The good news for Bell is that Gase has rarely had a three-down back to lean on. In Miami, he preached three-down RBs who could run, catch, and block, and stay on the field for sustained drives. The secondary backs were ideally to spell a tired starter, not to sub in situationally. Unfortunately for Gase, he has rarely been happy with his RBs’ ability to handle all phases of the offense. In Miami, he split snaps severely between Jay Ajayi, Damien Williams, Kenyan Drake, Frank Gore and Kalen Ballage. He was so unhappy with Ajayi, that he dragged Arian Foster‘s battered husk in for a single healthy game, and gave him 13 carries and five targets. Foster is the player Gase wants, and the player he has signed Bell to be.
The closest that Gase has had to this kind of complete back was a 30-year-old Matt Forte, who carried the load for seven wonderful games before getting hurt and opening the door to a committee with Jeremy Langford, never to wear his cowbell again. In those seven games, Forte paced 311 carries and 82 targets. Predicting 300 carries for Bell is extreme, but it’s within his range of outcomes. Between his contract dollars, Gase’s professed RB preferences and history, and his competition in Elijah McGuire and Trenton Cannon, Bell should compete with the league leaders in terms of dominating touches. Gase has shown enough willingness to use his RBs in the passing game that we shouldn’t preclude a 65-plus catch season, which would put Bell directly in the mix for a top-five spot. Knowshon Moreno managed a 60-catch season for Gase in 2013, and that was while fending off a second-round pick in Montee Ball. Drake reached 73 targets last year, while playing less than 60 percent of Miami’s snaps. Bell has averaged an 81-percent catch rate over the last four seasons, so an 80-target season could be enough to deliver a top-five score.
Assuming the requisite usage for Bell, do the Jets provide a strong enough offense to sustain an elite RB? The Cowboys only scored six points more than the Jets in 2018, so having an upper tier offense isn’t absolutely necessary, but obviously it helps. While the jury remains out on Gase, whose main claim to fame remains riding Peyton Manning’s coattails in Denver, at least he’s been studying the AFC East for the past three years.
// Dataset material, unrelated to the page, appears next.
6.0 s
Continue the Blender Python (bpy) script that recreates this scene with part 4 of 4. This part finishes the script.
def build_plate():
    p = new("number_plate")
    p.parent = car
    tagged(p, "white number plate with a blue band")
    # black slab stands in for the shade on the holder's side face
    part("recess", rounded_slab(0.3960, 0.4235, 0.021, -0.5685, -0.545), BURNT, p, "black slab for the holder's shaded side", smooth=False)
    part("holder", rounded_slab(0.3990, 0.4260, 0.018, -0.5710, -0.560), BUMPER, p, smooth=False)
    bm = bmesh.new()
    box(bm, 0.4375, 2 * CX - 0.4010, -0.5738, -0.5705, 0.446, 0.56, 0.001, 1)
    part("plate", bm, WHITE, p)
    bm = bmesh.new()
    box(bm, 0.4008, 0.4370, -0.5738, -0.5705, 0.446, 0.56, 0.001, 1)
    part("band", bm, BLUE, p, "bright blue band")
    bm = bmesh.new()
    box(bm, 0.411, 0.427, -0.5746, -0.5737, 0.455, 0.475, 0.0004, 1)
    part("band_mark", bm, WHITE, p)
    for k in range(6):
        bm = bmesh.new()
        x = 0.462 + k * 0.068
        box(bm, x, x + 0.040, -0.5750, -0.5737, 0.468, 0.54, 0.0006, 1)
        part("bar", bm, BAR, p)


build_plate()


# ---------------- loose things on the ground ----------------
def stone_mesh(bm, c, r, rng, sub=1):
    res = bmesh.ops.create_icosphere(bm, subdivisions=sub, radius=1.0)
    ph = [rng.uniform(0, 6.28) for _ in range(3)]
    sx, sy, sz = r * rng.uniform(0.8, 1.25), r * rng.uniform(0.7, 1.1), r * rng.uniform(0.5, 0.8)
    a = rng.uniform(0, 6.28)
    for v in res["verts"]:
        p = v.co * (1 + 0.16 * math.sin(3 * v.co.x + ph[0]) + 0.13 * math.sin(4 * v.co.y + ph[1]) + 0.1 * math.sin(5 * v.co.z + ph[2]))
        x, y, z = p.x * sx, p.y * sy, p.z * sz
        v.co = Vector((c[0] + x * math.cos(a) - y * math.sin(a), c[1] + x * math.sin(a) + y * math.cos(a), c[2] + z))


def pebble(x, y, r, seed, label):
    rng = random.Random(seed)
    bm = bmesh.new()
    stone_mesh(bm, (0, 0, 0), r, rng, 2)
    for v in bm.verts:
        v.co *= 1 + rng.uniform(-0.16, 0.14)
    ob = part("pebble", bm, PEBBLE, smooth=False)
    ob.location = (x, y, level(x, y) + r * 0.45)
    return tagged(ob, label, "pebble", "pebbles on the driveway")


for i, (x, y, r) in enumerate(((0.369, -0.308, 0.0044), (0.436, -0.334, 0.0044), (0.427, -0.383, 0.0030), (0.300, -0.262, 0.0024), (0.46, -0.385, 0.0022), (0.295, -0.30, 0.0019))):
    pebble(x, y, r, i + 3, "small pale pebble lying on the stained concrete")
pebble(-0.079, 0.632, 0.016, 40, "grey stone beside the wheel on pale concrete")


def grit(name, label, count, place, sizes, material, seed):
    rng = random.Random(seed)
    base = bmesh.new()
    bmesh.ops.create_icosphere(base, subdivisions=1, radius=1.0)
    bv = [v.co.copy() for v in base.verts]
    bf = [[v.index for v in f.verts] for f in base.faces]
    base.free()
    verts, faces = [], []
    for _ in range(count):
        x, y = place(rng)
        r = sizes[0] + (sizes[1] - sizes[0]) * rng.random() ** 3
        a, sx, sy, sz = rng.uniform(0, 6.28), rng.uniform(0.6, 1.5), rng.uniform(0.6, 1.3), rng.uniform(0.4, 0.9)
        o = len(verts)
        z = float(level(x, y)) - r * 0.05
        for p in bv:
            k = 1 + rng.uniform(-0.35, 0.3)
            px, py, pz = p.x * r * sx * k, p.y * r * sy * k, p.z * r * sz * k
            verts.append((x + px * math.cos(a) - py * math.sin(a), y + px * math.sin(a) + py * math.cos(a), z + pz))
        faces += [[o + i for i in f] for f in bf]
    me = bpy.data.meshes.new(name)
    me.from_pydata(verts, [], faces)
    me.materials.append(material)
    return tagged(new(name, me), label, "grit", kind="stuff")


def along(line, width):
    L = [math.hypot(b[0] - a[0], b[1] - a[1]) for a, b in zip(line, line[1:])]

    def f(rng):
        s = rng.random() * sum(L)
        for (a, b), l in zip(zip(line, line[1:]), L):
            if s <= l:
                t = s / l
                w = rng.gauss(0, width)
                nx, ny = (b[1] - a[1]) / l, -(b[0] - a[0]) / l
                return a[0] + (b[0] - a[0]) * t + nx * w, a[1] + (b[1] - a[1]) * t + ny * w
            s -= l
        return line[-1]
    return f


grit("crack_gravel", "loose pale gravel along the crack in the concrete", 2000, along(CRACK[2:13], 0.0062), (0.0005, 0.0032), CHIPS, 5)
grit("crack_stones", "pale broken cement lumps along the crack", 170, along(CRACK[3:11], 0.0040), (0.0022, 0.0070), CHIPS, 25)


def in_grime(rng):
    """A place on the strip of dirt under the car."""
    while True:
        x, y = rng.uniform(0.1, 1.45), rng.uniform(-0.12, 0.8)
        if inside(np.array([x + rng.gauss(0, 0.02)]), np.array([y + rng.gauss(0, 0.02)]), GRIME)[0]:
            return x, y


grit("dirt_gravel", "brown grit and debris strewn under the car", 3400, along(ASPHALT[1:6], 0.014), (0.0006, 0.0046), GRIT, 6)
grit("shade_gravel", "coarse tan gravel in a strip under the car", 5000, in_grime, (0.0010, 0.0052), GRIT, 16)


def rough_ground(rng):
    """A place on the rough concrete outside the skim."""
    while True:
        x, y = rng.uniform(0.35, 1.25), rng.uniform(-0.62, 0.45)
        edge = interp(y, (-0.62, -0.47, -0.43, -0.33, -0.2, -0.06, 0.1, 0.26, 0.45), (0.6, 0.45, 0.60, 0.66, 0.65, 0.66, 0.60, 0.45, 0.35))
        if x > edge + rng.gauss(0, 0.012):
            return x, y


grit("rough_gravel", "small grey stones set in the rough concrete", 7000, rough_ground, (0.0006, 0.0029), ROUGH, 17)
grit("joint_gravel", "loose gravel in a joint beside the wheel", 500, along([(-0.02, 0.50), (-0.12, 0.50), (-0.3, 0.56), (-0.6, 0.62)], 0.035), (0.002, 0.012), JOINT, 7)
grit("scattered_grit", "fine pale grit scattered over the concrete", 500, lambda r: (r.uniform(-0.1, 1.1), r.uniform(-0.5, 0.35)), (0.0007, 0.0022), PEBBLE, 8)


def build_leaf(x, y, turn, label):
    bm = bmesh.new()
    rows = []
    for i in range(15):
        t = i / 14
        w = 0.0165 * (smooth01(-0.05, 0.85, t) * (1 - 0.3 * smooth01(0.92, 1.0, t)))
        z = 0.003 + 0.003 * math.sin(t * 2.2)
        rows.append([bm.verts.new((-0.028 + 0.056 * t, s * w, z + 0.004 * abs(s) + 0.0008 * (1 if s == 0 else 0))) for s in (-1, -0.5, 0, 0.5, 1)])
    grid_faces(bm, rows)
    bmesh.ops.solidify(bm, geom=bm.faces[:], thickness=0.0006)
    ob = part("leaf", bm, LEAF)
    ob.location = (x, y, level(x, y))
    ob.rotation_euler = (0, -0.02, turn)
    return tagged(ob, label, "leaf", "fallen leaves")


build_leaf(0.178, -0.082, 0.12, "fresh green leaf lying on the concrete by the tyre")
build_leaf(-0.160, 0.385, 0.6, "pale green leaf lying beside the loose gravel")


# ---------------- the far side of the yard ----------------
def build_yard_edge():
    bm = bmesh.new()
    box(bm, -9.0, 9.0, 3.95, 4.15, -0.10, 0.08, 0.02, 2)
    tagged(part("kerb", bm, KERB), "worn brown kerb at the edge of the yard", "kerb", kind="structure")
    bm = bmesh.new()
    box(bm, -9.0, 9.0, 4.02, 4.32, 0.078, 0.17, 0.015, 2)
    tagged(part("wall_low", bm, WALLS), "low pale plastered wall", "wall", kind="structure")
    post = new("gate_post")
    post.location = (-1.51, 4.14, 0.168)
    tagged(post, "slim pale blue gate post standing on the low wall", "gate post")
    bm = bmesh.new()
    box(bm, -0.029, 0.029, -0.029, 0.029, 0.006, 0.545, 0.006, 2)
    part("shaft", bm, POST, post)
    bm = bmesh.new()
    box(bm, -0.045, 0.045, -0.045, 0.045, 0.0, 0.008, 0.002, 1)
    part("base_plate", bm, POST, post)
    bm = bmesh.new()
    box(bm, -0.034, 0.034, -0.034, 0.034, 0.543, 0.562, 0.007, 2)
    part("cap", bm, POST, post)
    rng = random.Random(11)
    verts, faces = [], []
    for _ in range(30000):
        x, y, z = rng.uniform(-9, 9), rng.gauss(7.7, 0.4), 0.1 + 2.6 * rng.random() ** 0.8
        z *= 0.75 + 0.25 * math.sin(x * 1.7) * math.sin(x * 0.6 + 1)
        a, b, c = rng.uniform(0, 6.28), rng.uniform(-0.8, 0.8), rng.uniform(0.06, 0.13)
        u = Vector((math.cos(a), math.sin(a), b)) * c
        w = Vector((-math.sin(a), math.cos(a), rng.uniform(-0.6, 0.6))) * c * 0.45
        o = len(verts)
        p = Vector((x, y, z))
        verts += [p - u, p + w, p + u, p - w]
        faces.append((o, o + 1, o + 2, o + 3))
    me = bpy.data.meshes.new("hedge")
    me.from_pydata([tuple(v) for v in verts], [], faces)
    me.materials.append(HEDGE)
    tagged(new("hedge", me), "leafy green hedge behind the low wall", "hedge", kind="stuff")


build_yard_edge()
That’s more than can be said for outgoing Jets OC Jeremy Bates, whose only previous OC job went so poorly in Seattle3, that Golden Tate called for him to be fired from the Jets last year while he was a member of the Lions.
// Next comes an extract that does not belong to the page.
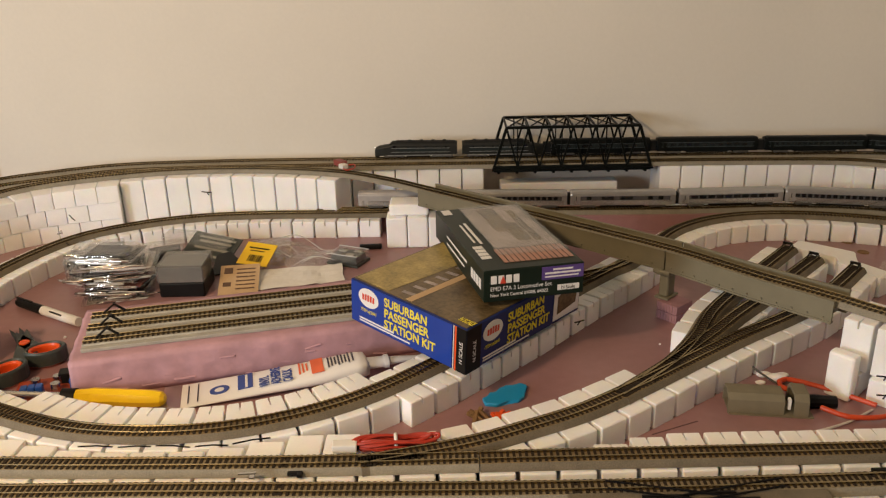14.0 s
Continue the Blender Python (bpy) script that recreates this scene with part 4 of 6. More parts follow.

No they should fire the OC first 🗑— Golden Tate (@ShowtimeTate) October 6, 2018
There was plenty of smoke all year about the players’ dissatisfaction with Bates, and the man is currently unemployed, so it’s reasonable to chalk up the coaching changes in the win column.
The addition of Jamison Crowder and Kelechi Osemele, as well as Bell himself, are definite upgrades. Chris Herndon should continue to improve in his second year at tight end, and will see more snaps than his rookie year. And more than anything, having a team at full health should help push the Jets offense solidly to the middle.
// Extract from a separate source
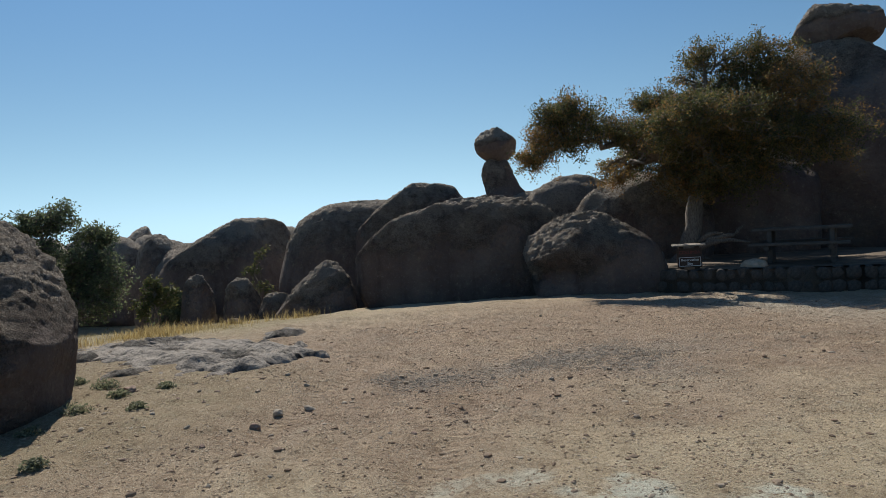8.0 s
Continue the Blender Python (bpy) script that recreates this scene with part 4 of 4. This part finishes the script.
for x, y, h in ((18.6, 38.5, 2.2), (19.5, 39.0, 1.9), (21.0, 38.0, 2.3), (25.6, 38.5, 2.2), (27.2, 39.0, 1.9)):
    gz = float(ground_z(x, y))
    stalk = thing("flower_stalk", "tall dry flower stalk standing on the rise", "plant", pose(x, y, gz), "stalks on the rise")
    v, f = tube([(0, 0, -0.1), (0.02, 0, h * 0.5), (0.0, 0.03, h)], (0.03, 0.022, 0.014), 6)
    mesh_part("stem", mesh_from("stem", v, f, STALK), stalk)
    v, f = tube([(0, 0.01, h * 0.72), (0.01, 0.02, h * 0.85), (0, 0.03, h * 1.02)], (0.014, 0.03, 0.012), 7)
    mesh_part("seed_head", mesh_from("seed_head", v, f, STALK), stalk)

clump = np.concatenate([np.stack((rg.normal(x, sx, n), rg.normal(y, sy, n)), 1) for x, y, sx, sy, n in ((-15.1, 0.7, 0.3, 0.4, 40), (-16.2, 1.2, 0.4, 0.45, 44), (-16.6, 2.3, 0.3, 0.2, 8), (-17.4, 3.6, 0.25, 0.35, 14), (-14.7, -0.7, 0.25, 0.3, 24))])
tufts("dry_grass", "golden clumps of tall dry grass behind the outcrop", clump, 0.22, 22, GRASS_GOLD, 7, 0.2, 0.004)

# ---- stone walls and campsite ----
STONE_PALE = plain("pale_stone", (0.40, 0.345, 0.275), 0.9, 0, 0.2, 9, 0.01)
STONE_TAN = plain("tan_stone", (0.45, 0.36, 0.27), 0.9, 0, 0.25, 9, 0.01)
STONE_RED = plain("reddish_stone", (0.36, 0.25, 0.19), 0.9, 0, 0.25, 9, 0.01)
CURB = [(-13.9, 10.9), (-12.9, 11.6), (-11.9, 12.5), (-10.8, 13.6), (-9.7, 14.2), (-8.8, 14.6), (-8.6, 15.2), (-9.0, 16.4)]
TOP = 0.12
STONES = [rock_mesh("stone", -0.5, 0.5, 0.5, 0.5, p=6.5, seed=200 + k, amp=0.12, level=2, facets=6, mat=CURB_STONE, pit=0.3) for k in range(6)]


def along(line, step):
    out = []
    for (x0, y0), (x1, y1) in zip(line, line[1:]):
        ln = math.hypot(x1 - x0, y1 - y0)
        n = max(1, round(ln / step))
        for i in range(n):
            f = (i + 0.5) / n
            out.append((x0 + (x1 - x0) * f, y0 + (y1 - y0) * f, math.degrees(math.atan2(y1 - y0, x1 - x0)), ln / n))
    return out


def strip(name, line, width, top, bottom, mat, cap=True):
    """A wall along a line with thickness to its left side."""
    bm = bmesh.new()
    rows = []
    for i, (x, y) in enumerate(line):
        x0, y0 = line[max(i - 1, 0)]
        x1, y1 = line[min(i + 1, len(line) - 1)]
        d = Vector((x1 - x0, y1 - y0)).normalized()
        nrm = Vector((-d.y, d.x)) * width
        tz = top(x, y) if callable(top) else top
        bz = bottom(x, y) if callable(bottom) else bottom
        rows.append([bm.verts.new(q) for q in ((x, y, bz), (x, y, tz), (x + nrm.x, y + nrm.y, tz), (x + nrm.x, y + nrm.y, bz))])
    for a, b in zip(rows, rows[1:]):
        for k in range(4):
            q = (k + 1) % 4
            bm.faces.new((a[k], b[k], b[q], a[q]))
    bm.faces.new(rows[0])
    bm.faces.new(rows[-1][::-1])
    bmesh.ops.recalc_face_normals(bm, faces=bm.faces[:])
    return bm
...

In 2018, both of the Jets best pass-catching backs had serious injuries. McGuire began the year with a broken foot, and Bilal Powell went on IR with a season-ending neck injury. Isaiah Crowell missed basically the last four games of the season with a foot injury. In the passing game, Terrelle Pryor tore his groin and was cut early in the year. Quincy Enunwa was hurt most of the second half of the season with an ankle injury. Rishard Matthews was a bust mid-year signing and went on IR with a hamstring injury.
The largest question in the Jets offense is Darnold, but it may matter the least for Bell. The very best offenses generate the most points for their RBs, but ultimately usage and touch distribution matter more than QB quality. The Broncos and Bears running backs scored more points than the Panthers RBs last year, for example, despite McCaffrey’s huge year. Case Keenum and Joe Flacco have delivered tons of fantasy points to their RBs in recent years, while Aaron Rodgers‘ RBs have ranked among the league’s lowest scoring.
The most likely scenario is that the Jets remain a below-average offense, and that Gase throws to the RBs at a below-average rate. However, share of the pie can trump the size of the pie, and I believe that Bell will have a top-five share of the pie among RBs in 2019. There is plenty of offseason to go, but the current running back room features a pair of second- and third-year sixth-round picks in McGuire and Cannon. The receiving group looks improved from last year, but lacks both depth and a star that could demand volume. There aren’t a lot of obstacles to Bell getting his touches, and if Gase decides to truly build the offense around Bell and embrace his versatility as a pass-catcher, then his health will be the only limit on his fantasy ceiling.